With all these lawsuits, Pearlman was either forced to settle out of court, or lost the suit and had to pay up. This was just the beginning of his troubles, however.
40. The Toppled Tyrant
Even after his heyday as a boy band mogul had come crashing down in a storm of lawsuits, Pearlman wasn’t out of the woods. It was revealed in 2006 that he’d defrauded $300 million from his investors in an elaborate Ponzi scheme that had lasted over 20 years. Two of the companies that he’d formed existed purely on paper for him to take funds for himself.
In 2008, Pearlman was found guilty of money laundering and conspiracy, getting 25 years in prison for his troubles. However, he didn’t live long enough to serve that time, as he died of cardiac arrest in 2010.

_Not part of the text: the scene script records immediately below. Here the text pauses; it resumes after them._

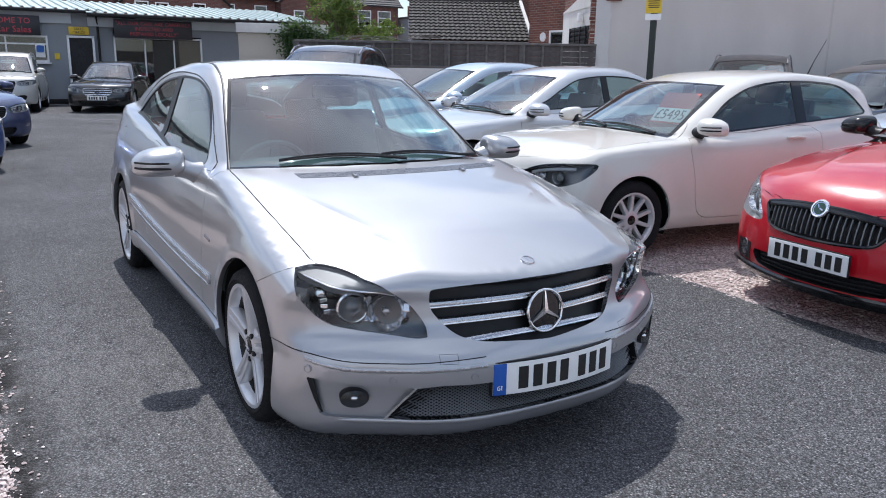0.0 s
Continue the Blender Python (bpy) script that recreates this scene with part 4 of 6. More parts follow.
def coupe_panels(bm, field, car, colour):
    """Openings and panels that only the coupe has: wings, fog lamp recesses, flaps, lamps and bumper at the tail."""
    for sg in (1, -1):
        ok = lambda c, sg=sg: c.y * sg > 0.35
        cup = [(-1.80 + 0.085 * math.cos(a), 0.838 + 0.036 * math.sin(a)) for a in (2 * math.pi * k / 20 for k in range(20))]
        skin("handle_cup", take(bm, "side", cup, ok), field, colour, car, sink=0.016, rim=-0.016)
        rec = [(0.571, -0.784, 0.377), (0.685, -0.627, 0.356), (0.76, -0.505, 0.354), (0.773, -0.483, 0.346), (0.717, -0.566, 0.239), (0.66, -0.665, 0.238), (0.605, -0.738, 0.242), (0.595, -0.752, 0.252)]
        flip = 1 if sg < 0 else -1
        proj = [((p[0] + p[1]) * 0.7071, p[2]) for p in rec]
        hollow = take(bm, "corner", proj, (lambda c, sg=sg: c.x > 0.2 and c.y * sg > 0.2), flip)
        ho = skin("fog_lamp_recess", hollow, field, colour, car, sink=0.02, rim=-0.02)
        p, nn = on_front(field, sg * 0.655, 0.309)
        here = Matrix.Translation(p + nn * 0.003) @ (nn + Vector((0.5, 0, 0))).normalized().to_track_quat("Y", "Z").to_matrix().to_4x4() @ Matrix.Diagonal((0.95, 1.0, 0.64, 1.0))
        for nm, prof, mt in (("fog_lamp_ring", [(0.047, 0.000), (0.049, 0.002), (0.051, -0.002), (0.053, -0.03)], TRIM), ("fog_lamp_bowl", [(0.001, -0.012), (0.018, -0.011), (0.034, -0.006), (0.048, 0.000)], TRIM), ("fog_lamp_bulb", [(0.001, 0.003), (0.008, 0.002), (0.014, -0.003), (0.016, -0.010)], CHROME),
                             ("fog_lamp_glass", [(0.001, 0.010), (0.020, 0.008), (0.036, 0.005), (0.047, 0.001)], LENS)):
            o = part(nm, lathe(prof, 28), mt, ho or car)
            o.matrix_local = here
        # Dark tapered strip stands in for shade at the recess's deep outer edge
        slit = [(0.784, 0.374), (0.776, 0.335), (0.766, 0.295), (0.752, 0.256)]
        pts = [on_front(field, sg * (y - 0.006), z) for y, z in slit]
        part("recess_edge_shade", moulding([(q - m * 0.004, m) for q, m in pts], [0.013, 0.010, 0.007, 0.003], 0.005, (0, 1, 0)), TRIM, ho or car, "narrow dark strip painted as shade of the recess's deep outer edge")
        wing = [(-0.60, 0.97), (0.415, 0.97), (0.388, 0.705), (0.33, 0.672), (0.20, 0.612), (0.04, 0.45), (-0.3, 0.1), (-0.655, 0.1), (-0.63, 0.30), (-0.59, 0.6), (-0.62, 0.83)]
        skin("front_wing", take(bm, "side", wing, lambda c, sg=sg: c.y * sg > 0.62), field, colour, car, gap=0.002, rim=0.02)
        tl = [(-3.13, 0.85), (-3.15, 0.955), (-3.3, 0.975), (-3.8, 0.99), (-3.8, 0.79), (-3.3, 0.80)]
        skin("tail_lamp", take(bm, "side", tl, ok), field, LAMP_RED, car, "red tail lamp", gap=0.002, rim=0.01)
        sprayer = [(sg * a, b) for a, b in ((0.355, 0.430), (0.412, 0.432), (0.408, 0.461), (0.350, 0.460))]
        skin("washer_flap", take(bm, "front", sprayer, lambda c: c.x > 0.4), field, colour, car, gap=0.0015, rim=0.01)
    flap = [(-2.955, 0.93), (-2.93, 0.948), (-2.86, 0.955), (-2.815, 0.945), (-2.785, 0.88), (-2.79, 0.83), (-2.84, 0.818), (-2.905, 0.83)]
    skin("fuel_flap", take(bm, "side", rounded(flap, 3), lambda c: c.y < -0.4), field, colour, car, gap=0.002, rim=0.012)
    tail = [(-2.86, 0.60), (-2.98, 0.63), (-3.2, 0.655), (-3.9, 0.68), (-3.9, 0.05), (-2.7, 0.05), (-2.72, 0.4)]
    skin("rear_bumper", take(bm, "side", tail, lambda c: c.x < -2.6), field, colour, car, gap=0.002, rim=0.02)


hero, hero_field = build_car("silver_coupe", COUPE, pose(0, 0, 0, 0, 0, -1.5), SILVER, "silver three-door coupe parked on dark tarmac", style="five_double", grille="none", detail=True,
                             step=0.033, around=150, fan=36, pre=coupe_panels, grille_rim=False)


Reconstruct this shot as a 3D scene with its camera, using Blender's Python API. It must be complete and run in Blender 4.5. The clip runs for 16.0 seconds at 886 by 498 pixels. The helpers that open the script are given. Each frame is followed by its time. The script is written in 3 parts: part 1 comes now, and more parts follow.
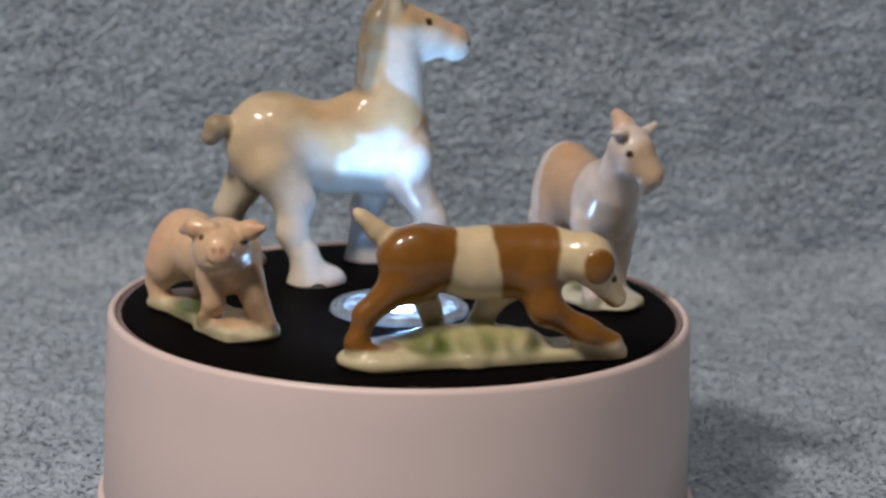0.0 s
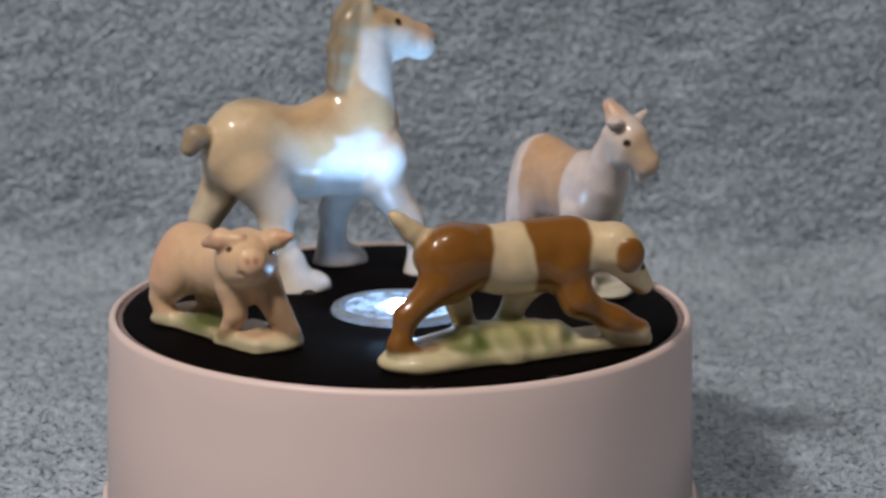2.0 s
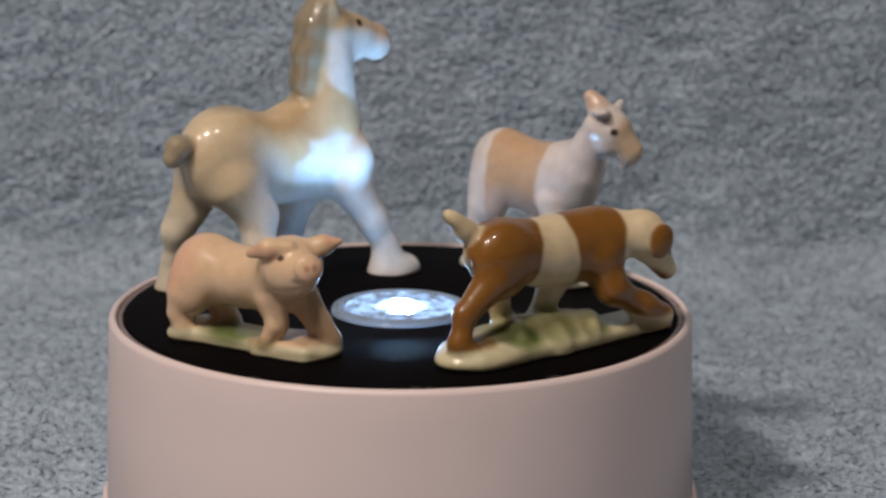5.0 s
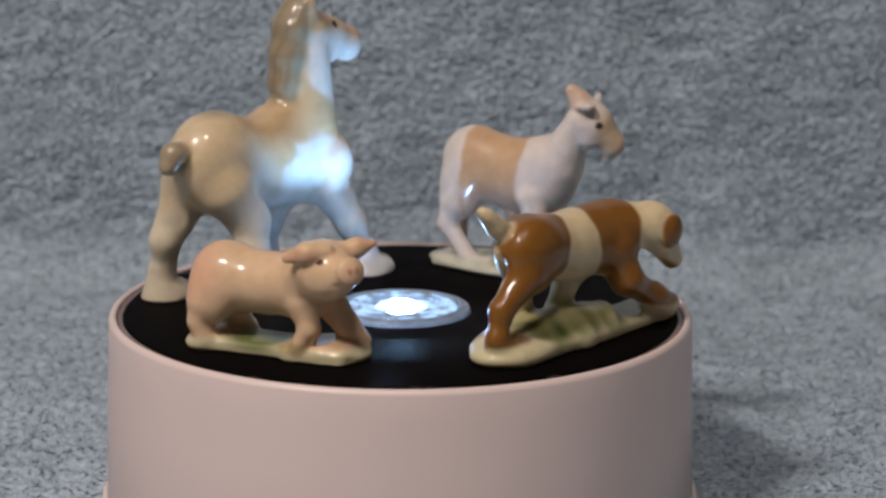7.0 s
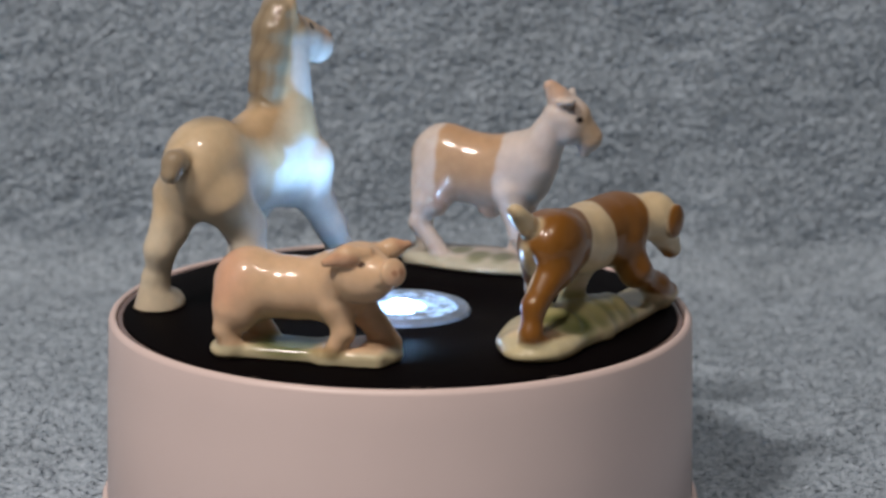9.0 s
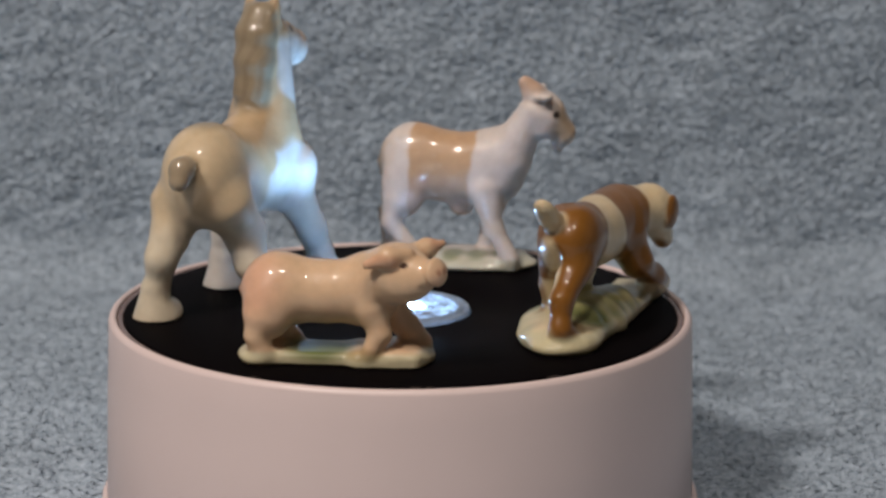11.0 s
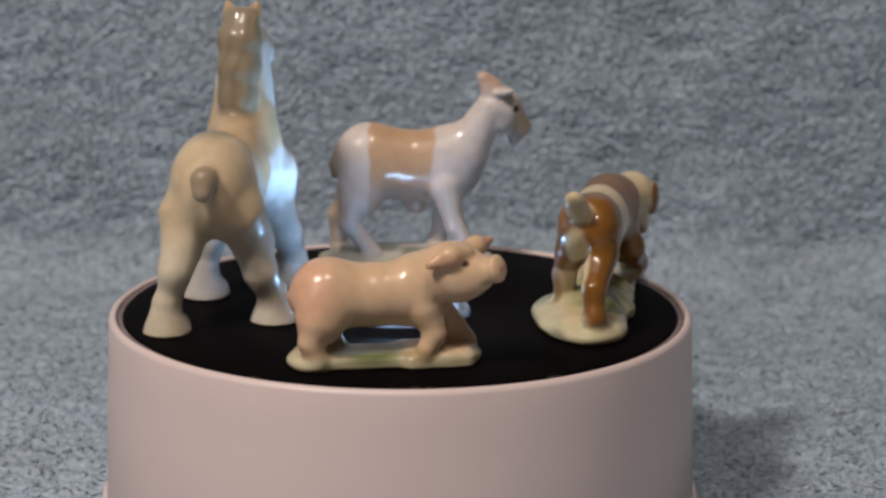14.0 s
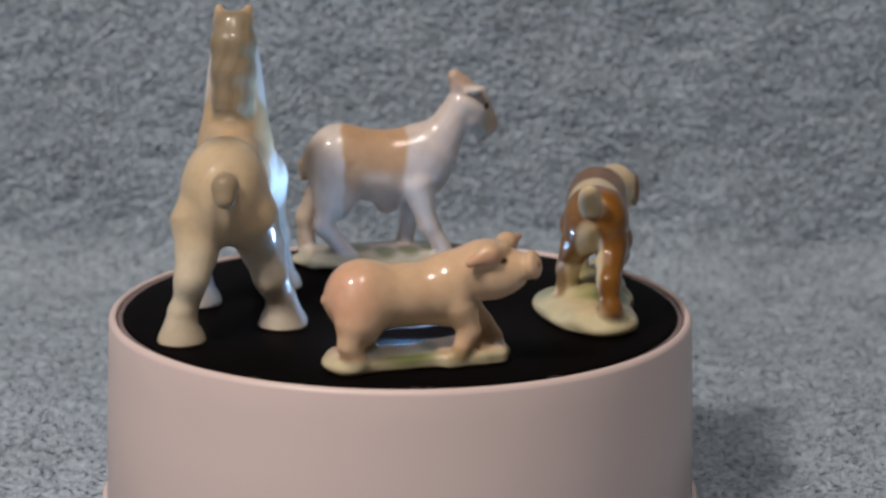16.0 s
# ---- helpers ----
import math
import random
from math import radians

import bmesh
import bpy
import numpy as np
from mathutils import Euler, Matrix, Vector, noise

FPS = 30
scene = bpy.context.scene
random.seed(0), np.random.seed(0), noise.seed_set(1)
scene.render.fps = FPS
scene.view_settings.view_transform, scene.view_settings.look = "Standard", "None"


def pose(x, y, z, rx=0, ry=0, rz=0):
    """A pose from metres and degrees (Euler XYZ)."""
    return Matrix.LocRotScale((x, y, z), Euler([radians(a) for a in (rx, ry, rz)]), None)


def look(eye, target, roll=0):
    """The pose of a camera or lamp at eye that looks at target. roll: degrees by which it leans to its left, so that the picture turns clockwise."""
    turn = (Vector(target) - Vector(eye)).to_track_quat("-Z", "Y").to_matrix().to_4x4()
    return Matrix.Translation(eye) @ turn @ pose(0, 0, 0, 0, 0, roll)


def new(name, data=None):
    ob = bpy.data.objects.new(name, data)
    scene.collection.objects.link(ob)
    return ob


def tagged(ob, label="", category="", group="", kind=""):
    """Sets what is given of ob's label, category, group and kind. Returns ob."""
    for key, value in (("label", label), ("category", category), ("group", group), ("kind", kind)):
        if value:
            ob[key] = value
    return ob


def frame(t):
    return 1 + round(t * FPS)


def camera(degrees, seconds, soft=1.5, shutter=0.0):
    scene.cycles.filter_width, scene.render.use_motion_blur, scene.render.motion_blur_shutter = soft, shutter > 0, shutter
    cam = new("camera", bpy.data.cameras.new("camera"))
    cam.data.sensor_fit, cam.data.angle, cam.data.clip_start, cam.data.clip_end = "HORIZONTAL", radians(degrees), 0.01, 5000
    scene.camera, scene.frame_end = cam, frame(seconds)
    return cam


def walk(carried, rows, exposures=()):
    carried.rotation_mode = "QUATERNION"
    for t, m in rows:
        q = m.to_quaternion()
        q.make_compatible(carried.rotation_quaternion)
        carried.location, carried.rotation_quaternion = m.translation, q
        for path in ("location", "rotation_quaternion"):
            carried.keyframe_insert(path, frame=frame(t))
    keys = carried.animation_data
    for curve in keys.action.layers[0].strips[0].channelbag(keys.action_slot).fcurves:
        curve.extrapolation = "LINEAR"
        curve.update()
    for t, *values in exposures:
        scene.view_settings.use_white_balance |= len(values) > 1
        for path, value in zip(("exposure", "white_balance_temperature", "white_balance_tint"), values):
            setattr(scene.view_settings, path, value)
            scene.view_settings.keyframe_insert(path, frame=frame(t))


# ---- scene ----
# millimetres are used for the small things; MM turns them into metres
MM = 0.001
TOP = 0.036          # height of the turning disc over the towel
ROLL = 0.377
BEAM_AZIMUTH, BEAM_POLAR = 100.0, 37.0
FLOOR_END, BEND, LEAN = 148.0, 16.0, 6.0   # the towel's flat part, its bend and its backward lean


def turn(t):
    """How far the disc has turned at t seconds, in degrees."""
    return 4.8455 * t - 0.01274 * t * t - 0.7075


def eye_pose(yaw, pitch, roll, x=0.0, y=-0.47916, z=0.1269 + TOP):
    d = Vector((math.sin(radians(yaw)) * math.cos(radians(pitch)), math.cos(radians(yaw)) * math.cos(radians(pitch)), -math.sin(radians(pitch))))
    e = Vector((x, y, z))
    return look(e, e + d, roll)


# ---- camera ----
cam = camera(18.44, 16.0, soft=2.7)
cam.data.dof.use_dof = True
cam.data.dof.focus_distance = 0.462
cam.data.dof.aperture_fstop = 32.0
# the camera stands tilted by a degree at first, and settles within half a second
SETTLE = [(0.0, 1.08), (0.4, 1.08), (0.5, 1.0), (0.6, 0.78), (0.7, 0.51), (0.8, 0.28), (0.9, 0.13), (1.0, 0.05), (1.2, 0.0)]
walk(cam, [(t, eye_pose(0.908, 13.565, ROLL + lean)) for t, lean in SETTLE] + [(16.0, eye_pose(0.908, 13.565, ROLL))])
scene.view_settings.exposure = 0.0

# ---- light ----
world = bpy.data.worlds.new("world")
scene.world = world
world.use_nodes = True
world.node_tree.nodes["Background"].inputs[0].default_value = (0.9, 0.93, 1.0, 1)
world.node_tree.nodes["Background"].inputs[1].default_value = 0.05


def area_lamp(name, eye, target, sx, sy, power, colour):
    data = bpy.data.lights.new(name, "AREA")
    data.shape, data.size, data.size_y, data.energy, data.color = "RECTANGLE", sx, sy, power, colour
    ob = new(name, data)
    ob.matrix_world = look(eye, target)
    return ob


area_lamp("room_lamp", (-0.42, -0.46, 0.80), (0, 0.02, 0.05), 0.16, 0.11, 6.05, (1.0, 0.88, 0.795))
area_lamp("room_lamp", (0.00, -0.72, 1.28), (0, 0.02, 0.05), 0.17, 0.11, 5.1, (1.0, 0.88, 0.795))


# ---- materials ----
def material(name):
    m = bpy.data.materials.new(name)
    m.use_nodes = True
    t = m.node_tree
    return m, t, t.nodes["Principled BSDF"]


def node(t, kind, **values):
    n = t.nodes.new(kind)
    for k, v in values.items():
        n.inputs[k.replace("_", " ")].default_value = v
    return n


def mottled(t, bsdf, colour_socket, scale, low, high):
    """Multiplies a colour by a soft noise between low and high."""
    tex = t.nodes.new("ShaderNodeTexCoord")
    ns = node(t, "ShaderNodeTexNoise", Scale=scale, Detail=4.0)
    t.links.new(tex.outputs["Object"], ns.inputs["Vector"])
    mr = t.nodes.new("ShaderNodeMapRange")
    mr.inputs["To Min"].default_value, mr.inputs["To Max"].default_value = low, high
    t.links.new(ns.outputs["Fac"], mr.inputs["Value"])
    mx = t.nodes.new("ShaderNodeMix")
    mx.data_type, mx.blend_type = "RGBA", "MULTIPLY"
    mx.inputs["Factor"].default_value = 1.0
    t.links.new(colour_socket, mx.inputs["A"])
    t.links.new(mr.outputs["Result"], mx.inputs["B"])
    t.links.new(mx.outputs["Result"], bsdf.inputs["Base Color"])
    return tex, mx


def plain(name, colour, rough, scale=300.0, low=0.92, high=1.06, bump=0.0, bump_scale=2000.0, metal=0.0):
    m, t, b = material(name)
    rgb = t.nodes.new("ShaderNodeRGB")
    rgb.outputs[0].default_value = (*colour, 1)
    tex, _ = mottled(t, b, rgb.outputs[0], scale, low, high)
    b.inputs["Roughness"].default_value, b.inputs["Metallic"].default_value = rough, metal
    if bump:
        ns = node(t, "ShaderNodeTexNoise", Scale=bump_scale, Detail=3.0)
        t.links.new(tex.outputs["Object"], ns.inputs["Vector"])
        bp = t.nodes.new("ShaderNodeBump")
        bp.inputs["Strength"].default_value, bp.inputs["Distance"].default_value = bump, 0.0002
        t.links.new(ns.outputs["Fac"], bp.inputs["Height"])
        t.links.new(bp.outputs["Normal"], b.inputs["Normal"])
    return m


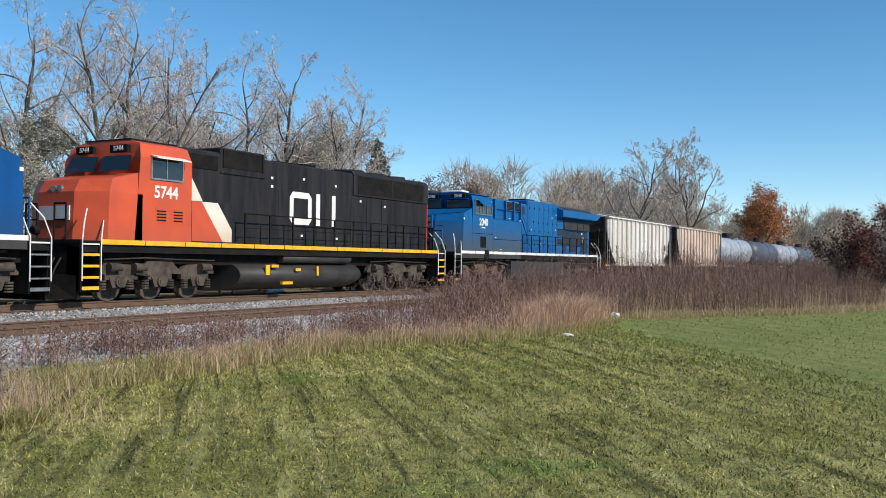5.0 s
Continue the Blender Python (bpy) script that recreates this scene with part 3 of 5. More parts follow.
def ge_loco(name, label, number, cab_mat, body_mat, hood_mat, wing_mat, stripe_mat, truck_mat, cn=False, steps="yellow"):
    """A six-axle wide-nosed road diesel, nose towards -x, 22 m over couplers."""
    L = thing(name, label, "locomotive", group="locomotives of the train")
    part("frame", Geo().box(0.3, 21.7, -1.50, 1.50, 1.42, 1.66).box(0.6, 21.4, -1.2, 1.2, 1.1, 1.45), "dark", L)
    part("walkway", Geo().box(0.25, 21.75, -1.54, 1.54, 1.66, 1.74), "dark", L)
    for s in (-1, 1):
        xs = [1.0, 2.55, 4.6, 6.1, 7.6, 9.1, 10.5, 12.0, 13.4, 14.9, 16.4, 17.9, 19.4, 21.0]
        for a, b in zip(xs, xs[1:]):
            part("sill_stripe", Geo().box(a + 0.02, b - 0.02, *sorted((s * 1.543, s * 1.552)), 1.665, 1.80 if cab_mat != "red" else 1.79), stripe_mat, L, "painted reflective sill stripe")
    # nose: flat-fronted, chamfered, rising to the windscreen
    ring = lambda z, x0, hw: [(x0, -0.3, z), (x0, 0.3, z), (x0 + 0.55, hw, z), (2.15, hw, z), (2.15, -hw, z), (x0 + 0.55, -hw, z)]
    nose = part("nose", Geo().loft([ring(1.74, 0.62, W), ring(3.25, 0.66, W), ]).loft([ring(3.25, 0.66, W), [(0.75, -0.3, 3.50), (0.75, 0.3, 3.50), (1.28, W - 0.02, 3.62), (2.15, W - 0.02, 3.88), (2.15, -W + 0.02, 3.88), (1.28, -W + 0.02, 3.62)]]), cab_mat, L)
    part("nose_top", Geo().add([(0.95, -0.28, 3.575), (0.95, 0.28, 3.575), (1.36, 1.40, 3.665), (2.12, 1.40, 3.892), (2.12, -1.40, 3.892), (1.36, -1.40, 3.665)], [(0, 1, 2, 3, 4, 5)]), "black" if cn else wing_mat, nose)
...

41. A Sinister Possibility
As if Lou Pearlman’s financial robbery of various boy bands wasn’t damaging enough, a much more sinister side of things emerged in 2009. During an interview, LFO band member Rich Cronin painted a picture of Pearlman being a sexual predator, flirting with the boy band members signed to his company. He allegedly offered preference and special favors in exchange for sex.
We should point out that Cronin’s claims have been denied by Lance Bass of NSYNC, and Pearlman died before a trial could be held to find out the truth behind Cronin’s words.
42. A Cruel Legacy
The success of the Jackson 5 did not come without a terrible cost to the innocence of its members. It’s become well known within pop culture, but it’s worth repeating just in case. Joe Jackson, the patriarch of the Jackson family, has long been revealed as having been a ruthless disciplinarian towards his children, pushing them to make their music at all costs.
The kids were pushed to the point of exhaustion during rehearsals, and if any of them missed or failed to sing a specific note, they were subjected to physical and verbal abuse. Michael Jackson later admitted that he was so scared of his father that he’d sometimes become physically ill in his presence.